#### WORK TO COMPLETE:
Every line below that holds the string "with" should be copied out.

#### RECORDS SUPPLIED:
***

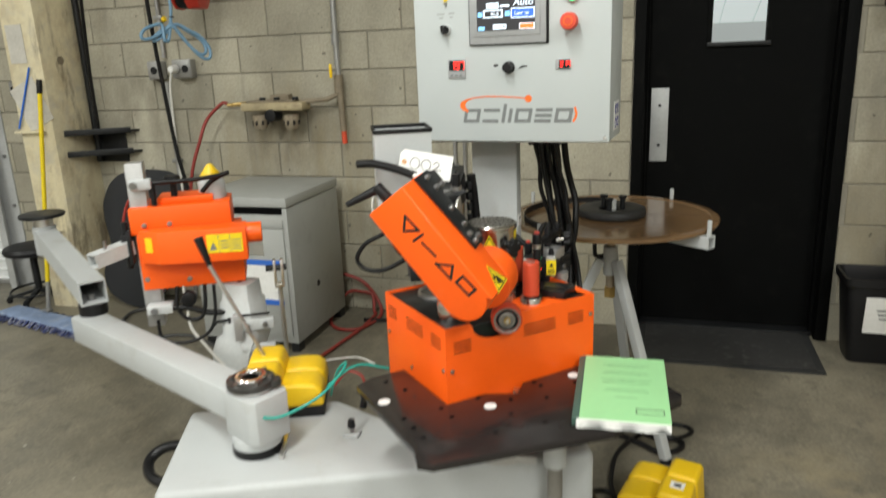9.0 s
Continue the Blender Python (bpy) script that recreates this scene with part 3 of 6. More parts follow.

***

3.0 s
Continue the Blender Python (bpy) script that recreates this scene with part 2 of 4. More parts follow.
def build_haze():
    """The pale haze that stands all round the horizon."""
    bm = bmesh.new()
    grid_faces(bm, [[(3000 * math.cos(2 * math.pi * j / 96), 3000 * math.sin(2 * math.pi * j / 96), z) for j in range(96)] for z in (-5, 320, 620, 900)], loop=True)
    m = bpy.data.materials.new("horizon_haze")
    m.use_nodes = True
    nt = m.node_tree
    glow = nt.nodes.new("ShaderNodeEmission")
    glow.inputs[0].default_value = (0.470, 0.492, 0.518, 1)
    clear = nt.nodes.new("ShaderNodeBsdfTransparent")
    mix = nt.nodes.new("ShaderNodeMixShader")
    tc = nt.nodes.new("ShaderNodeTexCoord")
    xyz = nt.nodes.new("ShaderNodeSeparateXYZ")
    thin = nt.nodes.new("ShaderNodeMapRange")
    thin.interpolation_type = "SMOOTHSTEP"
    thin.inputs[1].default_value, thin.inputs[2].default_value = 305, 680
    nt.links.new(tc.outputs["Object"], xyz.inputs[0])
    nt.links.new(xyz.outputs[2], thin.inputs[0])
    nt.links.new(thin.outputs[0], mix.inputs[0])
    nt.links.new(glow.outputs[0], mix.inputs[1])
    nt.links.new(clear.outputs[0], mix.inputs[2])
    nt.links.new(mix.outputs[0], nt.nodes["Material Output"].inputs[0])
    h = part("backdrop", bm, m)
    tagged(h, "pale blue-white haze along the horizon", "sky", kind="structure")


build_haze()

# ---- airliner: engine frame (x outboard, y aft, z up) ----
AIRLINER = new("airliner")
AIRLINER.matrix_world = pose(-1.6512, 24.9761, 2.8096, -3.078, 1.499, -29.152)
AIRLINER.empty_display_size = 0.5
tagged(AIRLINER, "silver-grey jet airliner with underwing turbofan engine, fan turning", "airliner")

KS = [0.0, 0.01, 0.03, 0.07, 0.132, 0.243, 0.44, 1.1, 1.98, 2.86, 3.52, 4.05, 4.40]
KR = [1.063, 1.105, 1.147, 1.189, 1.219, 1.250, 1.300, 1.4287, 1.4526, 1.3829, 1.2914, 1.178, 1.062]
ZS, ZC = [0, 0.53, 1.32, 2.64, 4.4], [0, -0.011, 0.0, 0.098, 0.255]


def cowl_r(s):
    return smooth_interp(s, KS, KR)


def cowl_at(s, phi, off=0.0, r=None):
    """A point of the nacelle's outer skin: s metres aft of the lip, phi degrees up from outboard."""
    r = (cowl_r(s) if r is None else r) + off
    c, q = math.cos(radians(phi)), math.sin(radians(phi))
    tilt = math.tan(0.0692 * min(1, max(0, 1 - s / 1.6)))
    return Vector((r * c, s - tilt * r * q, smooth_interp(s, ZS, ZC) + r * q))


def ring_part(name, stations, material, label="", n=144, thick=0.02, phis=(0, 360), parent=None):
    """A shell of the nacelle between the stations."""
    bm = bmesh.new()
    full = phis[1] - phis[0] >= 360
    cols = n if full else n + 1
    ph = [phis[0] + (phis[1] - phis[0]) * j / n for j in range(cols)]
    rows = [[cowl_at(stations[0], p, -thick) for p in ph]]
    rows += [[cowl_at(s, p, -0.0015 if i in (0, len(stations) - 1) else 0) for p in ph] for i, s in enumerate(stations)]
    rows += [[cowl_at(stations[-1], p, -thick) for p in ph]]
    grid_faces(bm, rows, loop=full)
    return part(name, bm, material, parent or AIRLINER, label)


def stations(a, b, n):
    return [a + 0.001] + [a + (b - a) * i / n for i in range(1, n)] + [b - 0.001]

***

#### FINAL RESULT:
Continue the Blender Python (bpy) script that recreates this scene with part 3 of 6. More parts follow.
Continue the Blender Python (bpy) script that recreates this scene with part 2 of 4. More parts follow.
tagged(AIRLINER, "silver-grey jet airliner with underwing turbofan engine, fan turning", "airliner")